Looking back, though, I realize just how lucky I was
I remember the sense of boundlessness as I roamed my town by bike, roller blades, or on foot, making sculptures in the sand dunes, exploring my neighbor’s backyard (which we called the jungle, boasting multiple koi ponds framed by lush elephant ears), and coasting down impossibly steep driveways.
One day my friend Lee Ann and I discovered a huge pond, even bigger than my neighbor’s, filled with goldfish and catfish the length of my arm. We’d sometimes make silly dares like touching the catfish’s barbs or jumping into the pond. An aura of intrigue the pond, shimmering on the lily pads.
We had no clue who lived in the house behind the pond. I assumed it was a vacation home—this was common, since we lived on the coast.
In fact, these vacation homes became popular hangouts. Another home was raised on pilings, allowing us to explore the bed of lava rocks underneath. We’d often have rock-throwing contests.
Strangely, nobody said anything. Until one day…
We were testing how far we could hurl the rocks into the field across the street when a woman’s voice called down to us from the neighboring houses’s window.
“I told you kids to stay away from there!” she hollered.
Which, as far as I knew, wasn’t true. Still, we made moves to leave, though not fast enough for her.
And then, maybe it was my overactive imagination, but I swear she said:
“If you don’t leave right this second, I’m gonna get my gun!”
We bolted down the street, sprinting the whole mile or so to Lee Ann’s house. We arrived drenched in sweat, panting.
“Girls, are you okay?” asked her mom.
“Oh yeah,” we replied. “We were just having a race.”
We were afraid we’d get in trouble if she found out we were trespassing on someone’s property. Although the lady’s reaction was way out of proportion with the “crime,” something about the intensity of the threat made me feel like I’d done something terribly wrong. This didn’t stop me, though, from throwing a rock through the lady’s garage window on a dare a month or so later. I still remember how the crack splintered outwards like the legs of a spider.
The most potent memories had an ominous tinge to them
Like my friend Abby and I hanging out in her dad’s garage, making sawdust and grass concoctions in styrofoam cups while we told stories of clowns with chainsaws making “human hamburgers.”
Or weaving legends around Mrs. Easum, our neighborhood Boo Radley. Walking past her house, the temperature always seemed to drop a few notches. I’d never seen her in person, just heard her voice thundering down occasionally (ok, maybe once) like the voice of God, further adding to the intrigue.
The grass is always greener on the other side…or is it?
As a kid, my town seemed like the most boring place on the face of the earth.
By contrast, where I live now—Los Angeles—has an infinite amount of things to do. But people who’ve been here for a while (myself included) complain endlessly about the traffic, crowds, high prices, etc.

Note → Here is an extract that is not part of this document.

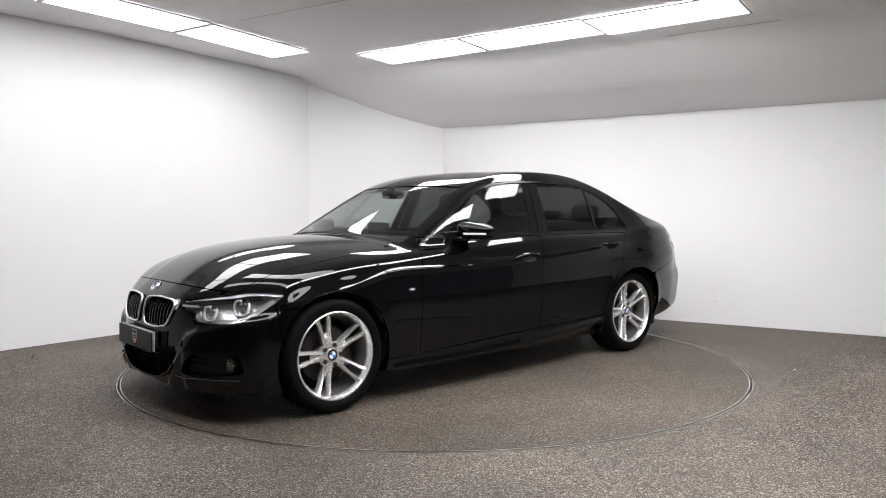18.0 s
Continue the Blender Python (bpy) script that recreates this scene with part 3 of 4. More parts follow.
SOOT = plain("dark_exhaust_steel", (0.05, 0.046, 0.043), 0.35, 1.0, grain=0.1)
MESH = plain("dull_black_mesh", (0.004, 0.004, 0.004), 0.8, ior=1.12)
SLAT = plain("black_grille_slat", (0.004, 0.004, 0.004), 0.18, ior=1.3)
FOG = plain("fog_lamp_reflector", (0.20, 0.20, 0.21), 0.2, 0.8)
MIRROR = plain("mirror_glass", (0.8, 0.8, 0.8), 0.01, 1.0)


def on_nose(a, z):
    """The body's point and outward normal at an azimuth of the nose (left is +)."""
    o, d = nose_rays(np.array([float(a)]), np.array([float(z)]))
    p = cast(o, d)
    return Vector(p[0]), Vector(gradient(p)[0])


def on_side(x, z, s=1):
    o, d = np.array([[x, 0.0, z]]), np.array([[0.0, 1.0, 0.0]])
    p = cast(o, d)
    n = gradient(p)[0]
    return Vector((p[0][0], s * p[0][1], p[0][2])), Vector((n[0], s * n[1], n[2]))


def facing(p, n, roll=0.0):
    """A pose whose +z looks along n, and whose +y points up."""
    z = Vector(n).normalized()
    x = Vector((0, 0, 1)).cross(z)
    x = x.normalized() if x.length > 1e-4 else Vector((0, 1, 0))
    y = z.cross(x)
    m = Matrix((x, y, z)).transposed().to_4x4()
    return Matrix.Translation(p) @ m @ Matrix.Rotation(radians(roll), 4, "Z")


def placed(ob, m):
    ob.matrix_basis = m
    return ob


def disc(bm, r, z0, z1, steps=40, dome=0.0, bevel=0.15):
    b = r * bevel
    lathe(bm, [(r, z0), (r, z1 - b * 0.5), (r - b, z1), (r * 0.5, z1 + dome * 0.75), (0.0, z1 + dome)], steps, "z")


def ring(bm, r0, r1, z0, z1, steps=48):
    m = (r0 + r1) / 2
    lathe(bm, [(r0, z0), (r0, (z0 + z1) / 2), ((r0 + m) / 2, z1), ((r1 + m) / 2, z1), (r1, (z0 + z1) / 2), (r1, z0)], steps, "z")


def roundel(parent, m, r, label="round blue and white enamel badge with a chrome ring"):
    bm = bmesh.new()
    disc(bm, r, 0.0, 0.0035)
    base = placed(part("badge", bm, BLACKGLOSS, parent, label, True), m)
    bm = bmesh.new()
    ring(bm, r * 0.93, r, 0.0, 0.0055)
    ring(bm, r * 0.60, r * 0.66, 0.003, 0.0052)
    part("badge_ring", bm, CHROME, base, smooth=True)
    for k in range(4):
        bm = bmesh.new()
        c = bm.verts.new((0, 0, 0.0052))
        arc = [bm.verts.new((r * 0.6 * math.cos(math.pi / 2 * (k + i / 8)), r * 0.6 * math.sin(math.pi / 2 * (k + i / 8)), 0.0046)) for i in range(9)]
        for a, b in zip(arc, arc[1:]):
            bm.faces.new((c, a, b))
        part("badge_quarter", bm, BLUE if k % 2 else ENAMEL, base)
    return base


# ---- wheels ----
def spoke_mesh():
    bm = bmesh.new()
    for side in (-1, 1):
        rows = []
        for r, w, half, yo, deep in ((0.045, 0.012, 0.016, 0.066, 0.050), (0.075, 0.0160, 0.0145, 0.068, 0.046), (0.105, 0.0205, 0.0125, 0.071, 0.040), (0.145, 0.0255, 0.0118, 0.078, 0.036),
                                     (0.185, 0.0310, 0.0122, 0.088, 0.033), (0.215, 0.0350, 0.0135, 0.097, 0.032), (0.2385, 0.0380, 0.0160, 0.104, 0.032)):
            c = side * w
            inner = -side
            ridge = c + inner * half * 0.45
            pts = [(c - half, yo - deep), (c - half, yo - 0.013), (c - half * 0.62, yo - 0.0045), (ridge, yo), (c + half * 0.62, yo - 0.0045), (c + half, yo - 0.013), (c + half, yo - deep)]
            rows.append([bm.verts.new((r, y, x)) for x, y in pts])
        for p, q in zip(rows, rows[1:]):
            for k in range(6):
                bm.faces.new((p[k], p[k + 1], q[k + 1], q[k]))
        bm.faces.new(rows[0])
        bm.faces.new(rows[-1][::-1])
    # the web that joins both blades near the hub
    rows = []
    for r, half, y in ((0.045, 0.016, 0.060), (0.08, 0.016, 0.058), (0.112, 0.013, 0.054), (0.128, 0.010, 0.040)):
        rows.append([bm.verts.new((r, y, -half)), bm.verts.new((r, y, half))])
    for p, q in zip(rows, rows[1:]):
        bm.faces.new((p[0], p[1], q[1], q[0]))
    bmesh.ops.recalc_face_normals(bm, faces=bm.faces)
    me = bpy.data.meshes.new("spoke")
    bm.to_mesh(me)
    bm.free()
    me.polygons.foreach_set("use_smooth", [True] * len(me.polygons))
    me.set_sharp_from_angle(angle=radians(40))
    me.materials.append(SILVER)
    return me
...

There’s the multiple natural parks, with magnificent hills that allow you to simultaneously walk amongst the trees and wildflowers while enjoying dazzling views of the city skyline. Or buildings that pop out of nowhere, or the way architecture (and economic status) changes abruptly from one street to the next.
If you look closely, every place contains pockets of wonder and mystery.
You just have to keep your eyes open and be receptive.
Also, things that seem mundane now might seem magnificent in retrospect. The passage of time has the power to transform our perspective.
What is something (or someplace) that you have grown to appreciate over time?